## TASK TO CARRY OUT
Only one span of the listing below is wanted: the lines from the one with "turn = (Vector(target)" through the one with "carried.location, carried.rotation_quaternion = m.translation, q", reproduced exactly, both ends kept.

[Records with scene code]
====
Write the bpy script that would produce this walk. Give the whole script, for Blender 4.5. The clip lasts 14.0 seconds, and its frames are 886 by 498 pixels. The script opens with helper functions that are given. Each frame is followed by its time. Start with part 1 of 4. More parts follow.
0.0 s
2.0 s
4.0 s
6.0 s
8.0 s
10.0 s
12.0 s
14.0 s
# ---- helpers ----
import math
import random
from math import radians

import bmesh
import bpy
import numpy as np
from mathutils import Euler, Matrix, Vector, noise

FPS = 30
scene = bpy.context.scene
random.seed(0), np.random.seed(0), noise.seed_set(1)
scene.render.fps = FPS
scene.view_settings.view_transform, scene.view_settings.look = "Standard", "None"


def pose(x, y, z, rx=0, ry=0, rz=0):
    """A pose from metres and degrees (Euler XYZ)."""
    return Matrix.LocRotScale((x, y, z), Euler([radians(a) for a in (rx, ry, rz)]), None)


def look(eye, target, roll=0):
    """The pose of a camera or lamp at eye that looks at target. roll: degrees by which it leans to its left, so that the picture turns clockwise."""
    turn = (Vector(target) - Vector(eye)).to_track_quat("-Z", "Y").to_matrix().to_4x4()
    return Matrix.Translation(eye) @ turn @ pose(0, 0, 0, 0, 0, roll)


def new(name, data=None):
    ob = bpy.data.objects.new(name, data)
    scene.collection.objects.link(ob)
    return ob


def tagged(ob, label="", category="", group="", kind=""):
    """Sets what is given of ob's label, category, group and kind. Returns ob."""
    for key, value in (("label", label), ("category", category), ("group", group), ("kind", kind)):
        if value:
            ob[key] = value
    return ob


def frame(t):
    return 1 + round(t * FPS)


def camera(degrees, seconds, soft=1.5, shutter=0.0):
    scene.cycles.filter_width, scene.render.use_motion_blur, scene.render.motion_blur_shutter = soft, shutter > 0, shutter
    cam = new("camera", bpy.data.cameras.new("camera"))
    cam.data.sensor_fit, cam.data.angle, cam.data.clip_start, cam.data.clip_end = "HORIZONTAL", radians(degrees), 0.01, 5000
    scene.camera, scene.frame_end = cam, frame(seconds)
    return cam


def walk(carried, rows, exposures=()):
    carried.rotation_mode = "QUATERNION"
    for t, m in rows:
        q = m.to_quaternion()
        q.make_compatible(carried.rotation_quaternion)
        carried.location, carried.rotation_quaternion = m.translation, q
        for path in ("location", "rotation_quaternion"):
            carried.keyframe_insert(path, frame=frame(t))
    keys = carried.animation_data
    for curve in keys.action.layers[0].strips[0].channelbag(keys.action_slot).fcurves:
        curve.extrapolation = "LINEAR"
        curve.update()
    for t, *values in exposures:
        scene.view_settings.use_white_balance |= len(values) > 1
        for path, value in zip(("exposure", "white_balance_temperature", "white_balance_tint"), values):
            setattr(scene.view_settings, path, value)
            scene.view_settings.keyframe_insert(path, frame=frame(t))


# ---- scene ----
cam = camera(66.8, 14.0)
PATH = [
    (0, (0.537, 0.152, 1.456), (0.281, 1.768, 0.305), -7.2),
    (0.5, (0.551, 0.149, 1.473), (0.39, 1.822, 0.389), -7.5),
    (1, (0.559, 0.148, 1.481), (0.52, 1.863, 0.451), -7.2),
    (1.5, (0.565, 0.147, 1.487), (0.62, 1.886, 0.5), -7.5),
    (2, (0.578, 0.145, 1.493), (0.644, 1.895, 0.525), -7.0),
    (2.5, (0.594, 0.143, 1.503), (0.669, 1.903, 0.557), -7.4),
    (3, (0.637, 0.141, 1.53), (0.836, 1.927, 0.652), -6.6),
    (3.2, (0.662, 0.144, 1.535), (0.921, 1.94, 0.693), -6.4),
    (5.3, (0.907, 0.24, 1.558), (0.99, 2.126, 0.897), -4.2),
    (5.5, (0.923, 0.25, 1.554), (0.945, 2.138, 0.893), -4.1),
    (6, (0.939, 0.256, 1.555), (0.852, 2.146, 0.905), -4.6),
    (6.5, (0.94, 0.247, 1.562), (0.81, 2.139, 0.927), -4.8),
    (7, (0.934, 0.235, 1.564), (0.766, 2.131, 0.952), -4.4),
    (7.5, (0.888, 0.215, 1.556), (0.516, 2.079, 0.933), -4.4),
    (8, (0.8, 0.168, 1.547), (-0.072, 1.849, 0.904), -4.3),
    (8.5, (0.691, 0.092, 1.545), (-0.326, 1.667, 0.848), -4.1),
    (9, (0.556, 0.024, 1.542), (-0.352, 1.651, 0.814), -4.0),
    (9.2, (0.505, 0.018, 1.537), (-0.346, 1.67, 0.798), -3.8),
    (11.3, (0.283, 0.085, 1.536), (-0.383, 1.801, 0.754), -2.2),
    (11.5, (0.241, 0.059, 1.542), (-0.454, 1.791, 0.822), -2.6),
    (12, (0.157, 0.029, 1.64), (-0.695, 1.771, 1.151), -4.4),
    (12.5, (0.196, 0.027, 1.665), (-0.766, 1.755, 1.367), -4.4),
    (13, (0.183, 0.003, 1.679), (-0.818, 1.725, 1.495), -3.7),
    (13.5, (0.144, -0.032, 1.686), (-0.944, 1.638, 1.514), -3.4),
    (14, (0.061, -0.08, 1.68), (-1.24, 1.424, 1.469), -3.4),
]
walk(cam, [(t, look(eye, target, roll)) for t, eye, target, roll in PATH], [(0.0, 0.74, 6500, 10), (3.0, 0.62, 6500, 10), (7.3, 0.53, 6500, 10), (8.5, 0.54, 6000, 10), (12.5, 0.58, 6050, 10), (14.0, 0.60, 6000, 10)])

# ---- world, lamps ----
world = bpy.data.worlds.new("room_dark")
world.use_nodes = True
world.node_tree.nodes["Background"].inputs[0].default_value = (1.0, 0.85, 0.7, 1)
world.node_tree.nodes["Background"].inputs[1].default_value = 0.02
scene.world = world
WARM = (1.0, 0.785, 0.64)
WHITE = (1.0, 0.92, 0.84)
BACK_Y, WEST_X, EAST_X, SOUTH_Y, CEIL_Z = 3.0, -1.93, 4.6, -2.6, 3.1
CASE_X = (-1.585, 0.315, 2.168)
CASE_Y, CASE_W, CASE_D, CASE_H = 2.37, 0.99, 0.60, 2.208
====
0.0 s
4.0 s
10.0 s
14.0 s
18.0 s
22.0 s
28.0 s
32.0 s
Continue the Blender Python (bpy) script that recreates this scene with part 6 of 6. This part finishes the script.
====
## RESPONSE TO THE TASK
    turn = (Vector(target) - Vector(eye)).to_track_quat("-Z", "Y").to_matrix().to_4x4()
    return Matrix.Translation(eye) @ turn @ pose(0, 0, 0, 0, 0, roll)


def new(name, data=None):
    ob = bpy.data.objects.new(name, data)
    scene.collection.objects.link(ob)
    return ob


def tagged(ob, label="", category="", group="", kind=""):
    """Sets what is given of ob's label, category, group and kind. Returns ob."""
    for key, value in (("label", label), ("category", category), ("group", group), ("kind", kind)):
        if value:
            ob[key] = value
    return ob


def frame(t):
    return 1 + round(t * FPS)


def camera(degrees, seconds, soft=1.5, shutter=0.0):
    scene.cycles.filter_width, scene.render.use_motion_blur, scene.render.motion_blur_shutter = soft, shutter > 0, shutter
    cam = new("camera", bpy.data.cameras.new("camera"))
    cam.data.sensor_fit, cam.data.angle, cam.data.clip_start, cam.data.clip_end = "HORIZONTAL", radians(degrees), 0.01, 5000
    scene.camera, scene.frame_end = cam, frame(seconds)
    return cam


def walk(carried, rows, exposures=()):
    carried.rotation_mode = "QUATERNION"
    for t, m in rows:
        q = m.to_quaternion()
        q.make_compatible(carried.rotation_quaternion)
        carried.location, carried.rotation_quaternion = m.translation, q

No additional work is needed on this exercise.